* **WHAT IS NEEDED**: Reproduce the section of the listing that begins at the line containing "5. More parts follow." and finishes at the line containing "self.v, self.f, self.smooth". Include both end lines and nothing beyond them.

* **ENTRIES**:
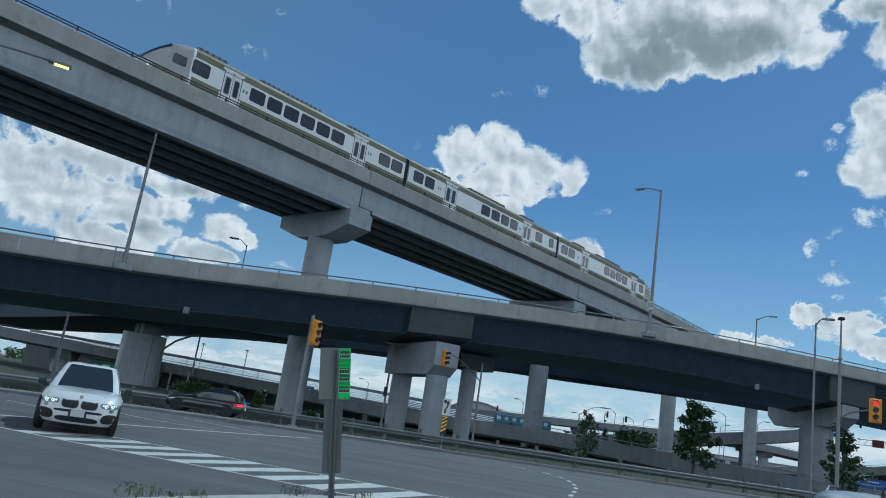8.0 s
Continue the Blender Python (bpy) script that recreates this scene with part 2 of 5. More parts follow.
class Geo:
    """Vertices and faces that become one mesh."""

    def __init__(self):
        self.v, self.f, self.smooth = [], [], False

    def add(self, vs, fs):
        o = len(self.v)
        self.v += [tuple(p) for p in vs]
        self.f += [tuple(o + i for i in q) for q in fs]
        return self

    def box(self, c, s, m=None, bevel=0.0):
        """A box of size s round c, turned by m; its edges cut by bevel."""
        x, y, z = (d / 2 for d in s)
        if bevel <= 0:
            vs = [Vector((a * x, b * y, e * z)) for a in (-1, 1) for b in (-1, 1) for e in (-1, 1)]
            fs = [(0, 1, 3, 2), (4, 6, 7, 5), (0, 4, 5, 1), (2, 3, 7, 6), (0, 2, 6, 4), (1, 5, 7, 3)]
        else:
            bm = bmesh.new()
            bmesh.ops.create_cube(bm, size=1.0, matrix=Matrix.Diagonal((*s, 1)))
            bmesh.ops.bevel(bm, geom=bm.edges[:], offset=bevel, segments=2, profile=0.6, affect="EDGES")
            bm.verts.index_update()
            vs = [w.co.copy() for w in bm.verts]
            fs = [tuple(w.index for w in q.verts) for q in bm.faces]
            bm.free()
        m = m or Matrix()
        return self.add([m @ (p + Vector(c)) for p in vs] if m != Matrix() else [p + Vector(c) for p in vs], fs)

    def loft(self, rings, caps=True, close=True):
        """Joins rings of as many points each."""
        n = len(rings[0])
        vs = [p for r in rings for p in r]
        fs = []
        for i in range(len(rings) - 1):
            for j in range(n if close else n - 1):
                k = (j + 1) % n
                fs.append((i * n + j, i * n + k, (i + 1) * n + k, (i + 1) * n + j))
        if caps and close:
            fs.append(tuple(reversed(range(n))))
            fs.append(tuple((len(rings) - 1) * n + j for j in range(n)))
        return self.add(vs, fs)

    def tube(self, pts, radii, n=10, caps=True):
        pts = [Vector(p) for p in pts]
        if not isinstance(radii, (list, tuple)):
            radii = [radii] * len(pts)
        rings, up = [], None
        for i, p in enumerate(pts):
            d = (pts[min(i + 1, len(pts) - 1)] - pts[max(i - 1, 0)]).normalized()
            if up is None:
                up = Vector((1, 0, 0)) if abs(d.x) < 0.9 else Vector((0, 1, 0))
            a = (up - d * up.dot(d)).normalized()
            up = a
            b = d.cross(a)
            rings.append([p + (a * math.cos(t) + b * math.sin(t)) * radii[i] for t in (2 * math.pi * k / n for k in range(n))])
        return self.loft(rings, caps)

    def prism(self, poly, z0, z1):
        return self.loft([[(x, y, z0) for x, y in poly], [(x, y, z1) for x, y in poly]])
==
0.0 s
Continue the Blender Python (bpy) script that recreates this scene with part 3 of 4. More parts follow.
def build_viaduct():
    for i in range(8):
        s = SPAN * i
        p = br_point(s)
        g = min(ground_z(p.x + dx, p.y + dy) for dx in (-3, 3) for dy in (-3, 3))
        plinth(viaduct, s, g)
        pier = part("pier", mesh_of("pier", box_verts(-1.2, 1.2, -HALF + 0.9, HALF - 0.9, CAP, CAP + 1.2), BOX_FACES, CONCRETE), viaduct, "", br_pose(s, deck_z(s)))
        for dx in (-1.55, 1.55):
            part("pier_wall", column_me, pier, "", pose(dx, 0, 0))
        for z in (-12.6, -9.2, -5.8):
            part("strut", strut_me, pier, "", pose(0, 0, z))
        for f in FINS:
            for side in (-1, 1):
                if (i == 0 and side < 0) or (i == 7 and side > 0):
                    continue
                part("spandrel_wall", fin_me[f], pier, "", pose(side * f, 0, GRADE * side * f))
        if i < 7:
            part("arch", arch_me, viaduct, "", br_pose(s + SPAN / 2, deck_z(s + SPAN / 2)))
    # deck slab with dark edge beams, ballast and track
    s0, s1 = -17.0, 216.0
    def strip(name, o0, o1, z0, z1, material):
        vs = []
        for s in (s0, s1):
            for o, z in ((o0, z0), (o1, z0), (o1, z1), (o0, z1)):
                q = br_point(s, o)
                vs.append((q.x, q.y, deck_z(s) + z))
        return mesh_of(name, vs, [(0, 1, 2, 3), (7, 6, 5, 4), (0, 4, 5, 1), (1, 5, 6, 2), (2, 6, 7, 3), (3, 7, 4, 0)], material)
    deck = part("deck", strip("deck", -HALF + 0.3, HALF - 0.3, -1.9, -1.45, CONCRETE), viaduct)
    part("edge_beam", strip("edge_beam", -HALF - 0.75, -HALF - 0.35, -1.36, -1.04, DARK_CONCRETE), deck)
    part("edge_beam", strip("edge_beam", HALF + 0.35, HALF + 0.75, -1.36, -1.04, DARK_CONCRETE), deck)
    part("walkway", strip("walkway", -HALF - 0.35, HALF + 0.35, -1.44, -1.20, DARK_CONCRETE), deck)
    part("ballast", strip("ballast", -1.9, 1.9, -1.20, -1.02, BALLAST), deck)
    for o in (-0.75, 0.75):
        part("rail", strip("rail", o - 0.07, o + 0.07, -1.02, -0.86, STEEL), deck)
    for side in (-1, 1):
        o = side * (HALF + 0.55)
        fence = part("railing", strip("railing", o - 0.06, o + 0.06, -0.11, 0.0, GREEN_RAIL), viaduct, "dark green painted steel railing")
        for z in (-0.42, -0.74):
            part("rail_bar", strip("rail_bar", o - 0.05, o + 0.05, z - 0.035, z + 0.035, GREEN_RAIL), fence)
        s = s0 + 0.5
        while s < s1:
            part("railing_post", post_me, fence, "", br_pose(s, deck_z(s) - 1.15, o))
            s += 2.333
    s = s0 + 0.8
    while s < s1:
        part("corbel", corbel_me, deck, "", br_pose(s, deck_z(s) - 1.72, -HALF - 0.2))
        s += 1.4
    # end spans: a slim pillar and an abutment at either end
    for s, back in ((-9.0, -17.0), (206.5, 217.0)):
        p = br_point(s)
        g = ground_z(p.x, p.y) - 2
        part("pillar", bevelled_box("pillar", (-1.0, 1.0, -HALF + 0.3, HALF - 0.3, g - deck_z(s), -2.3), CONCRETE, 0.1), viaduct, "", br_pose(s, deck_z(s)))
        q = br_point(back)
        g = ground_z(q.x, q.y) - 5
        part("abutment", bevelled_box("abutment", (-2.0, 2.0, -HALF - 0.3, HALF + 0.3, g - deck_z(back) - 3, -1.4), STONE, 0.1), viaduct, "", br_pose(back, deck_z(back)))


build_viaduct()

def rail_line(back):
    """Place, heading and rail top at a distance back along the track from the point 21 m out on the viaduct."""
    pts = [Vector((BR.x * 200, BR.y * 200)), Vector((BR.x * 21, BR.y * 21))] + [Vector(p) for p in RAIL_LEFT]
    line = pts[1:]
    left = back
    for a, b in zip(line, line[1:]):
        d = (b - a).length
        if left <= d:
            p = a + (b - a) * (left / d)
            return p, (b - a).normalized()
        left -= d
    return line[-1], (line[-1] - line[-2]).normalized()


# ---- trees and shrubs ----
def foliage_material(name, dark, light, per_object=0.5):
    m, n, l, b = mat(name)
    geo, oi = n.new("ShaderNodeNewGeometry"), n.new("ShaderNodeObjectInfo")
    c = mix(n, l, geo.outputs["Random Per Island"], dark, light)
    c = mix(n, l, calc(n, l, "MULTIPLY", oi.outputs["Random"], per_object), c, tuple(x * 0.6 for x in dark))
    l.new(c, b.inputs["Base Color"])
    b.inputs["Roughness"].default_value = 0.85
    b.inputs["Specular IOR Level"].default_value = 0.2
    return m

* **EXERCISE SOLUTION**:
Continue the Blender Python (bpy) script that recreates this scene with part 2 of 5. More parts follow.
class Geo:
    """Vertices and faces that become one mesh."""

    def __init__(self):
        self.v, self.f, self.smooth = [], [], False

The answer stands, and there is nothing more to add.